◆ Requirement
Restate the listing that follows word for word, without its pictures.

◆ Recorded information
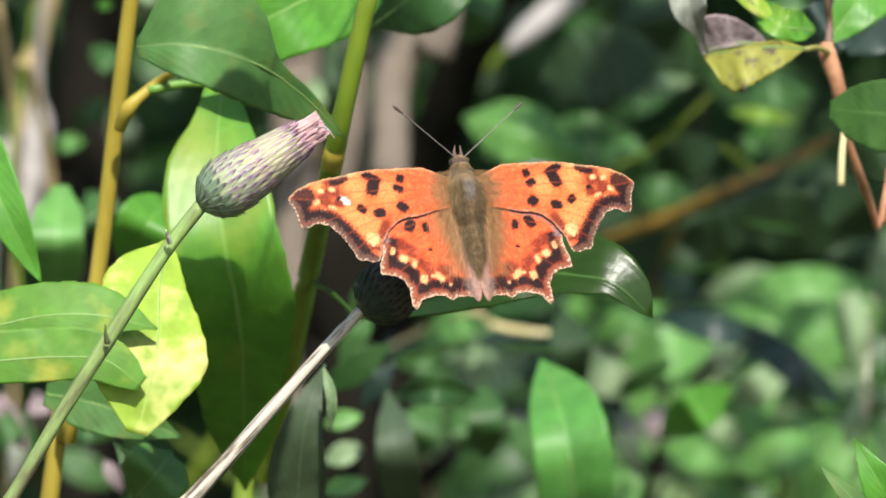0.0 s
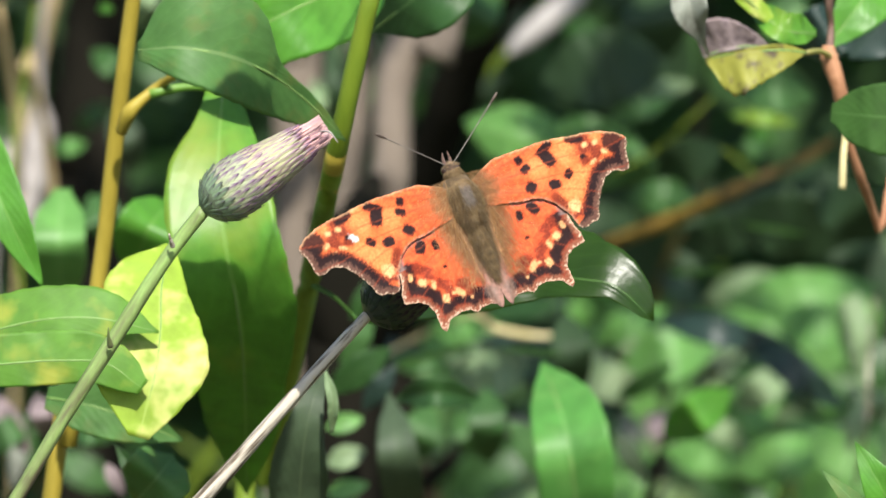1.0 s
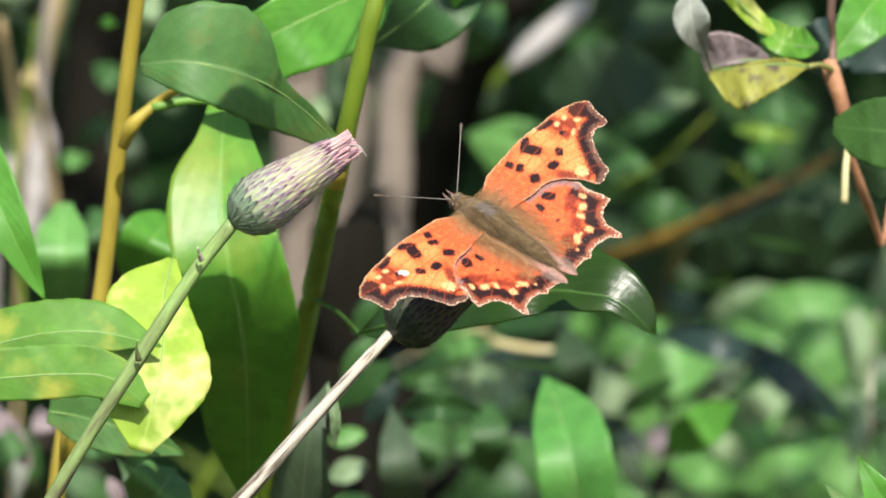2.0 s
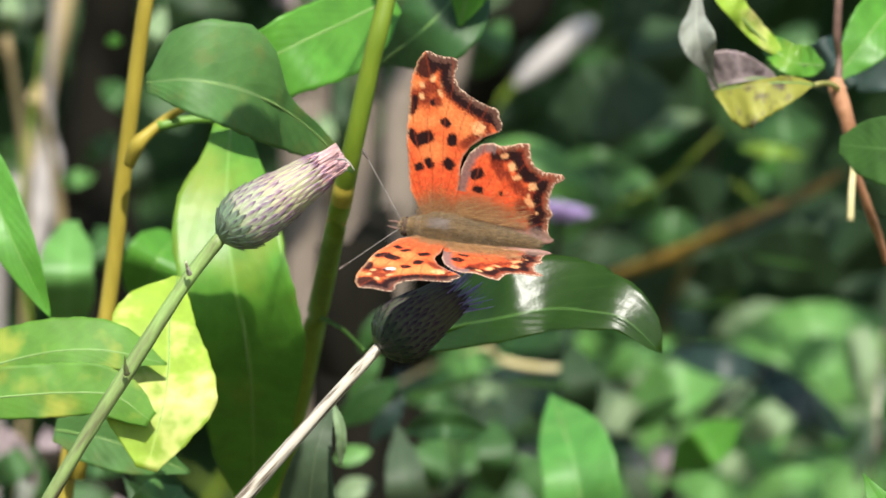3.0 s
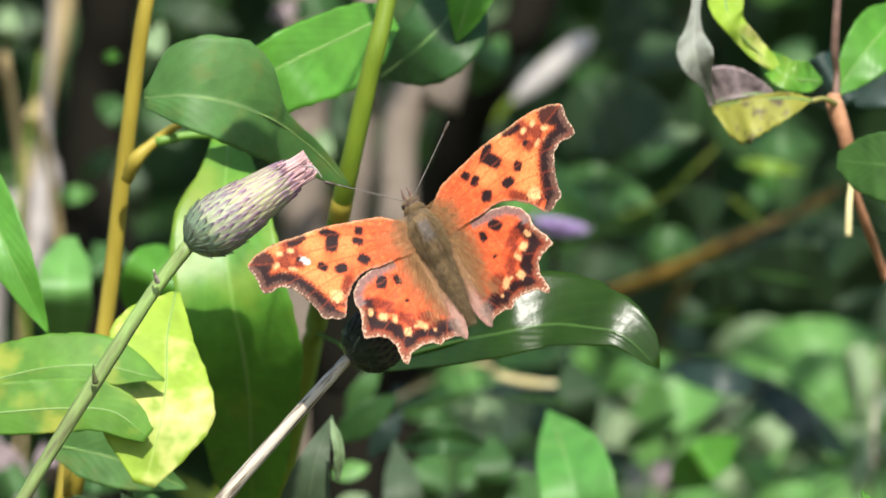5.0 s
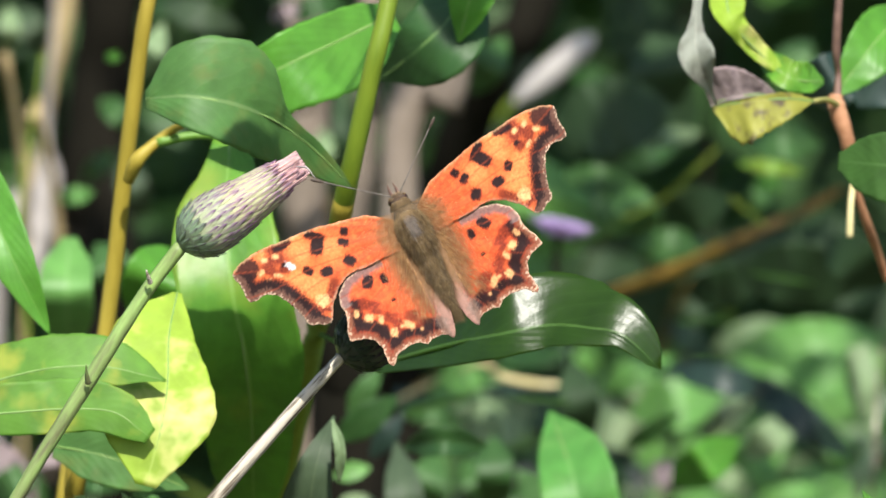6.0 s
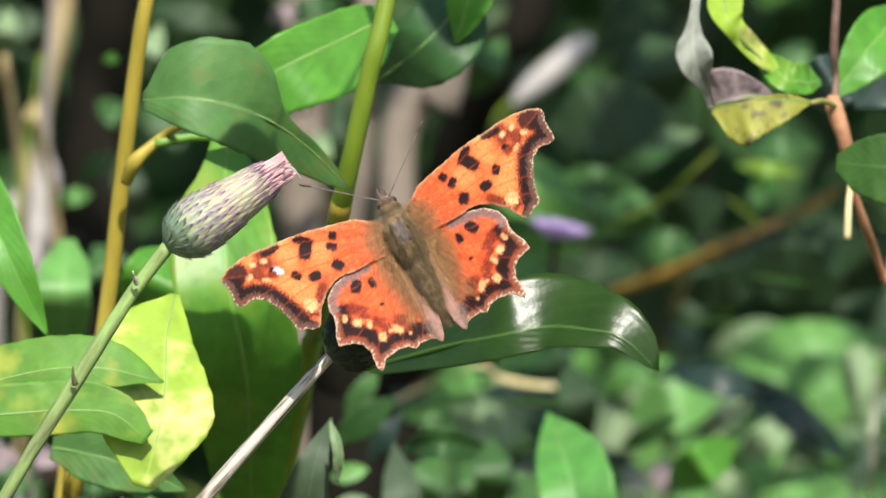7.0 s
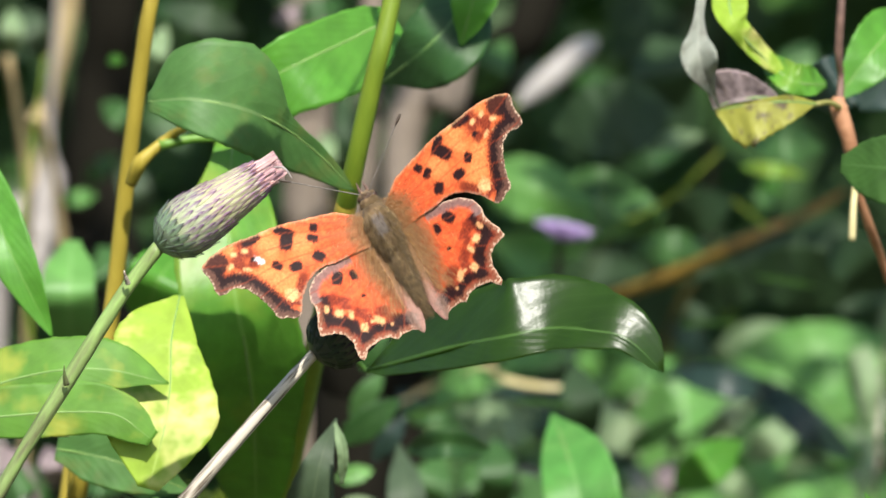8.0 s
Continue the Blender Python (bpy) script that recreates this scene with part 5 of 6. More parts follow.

◆ Completed task
0.0 s
1.0 s
2.0 s
3.0 s
5.0 s
6.0 s
7.0 s
8.0 s
Continue the Blender Python (bpy) script that recreates this scene with part 5 of 6. More parts follow.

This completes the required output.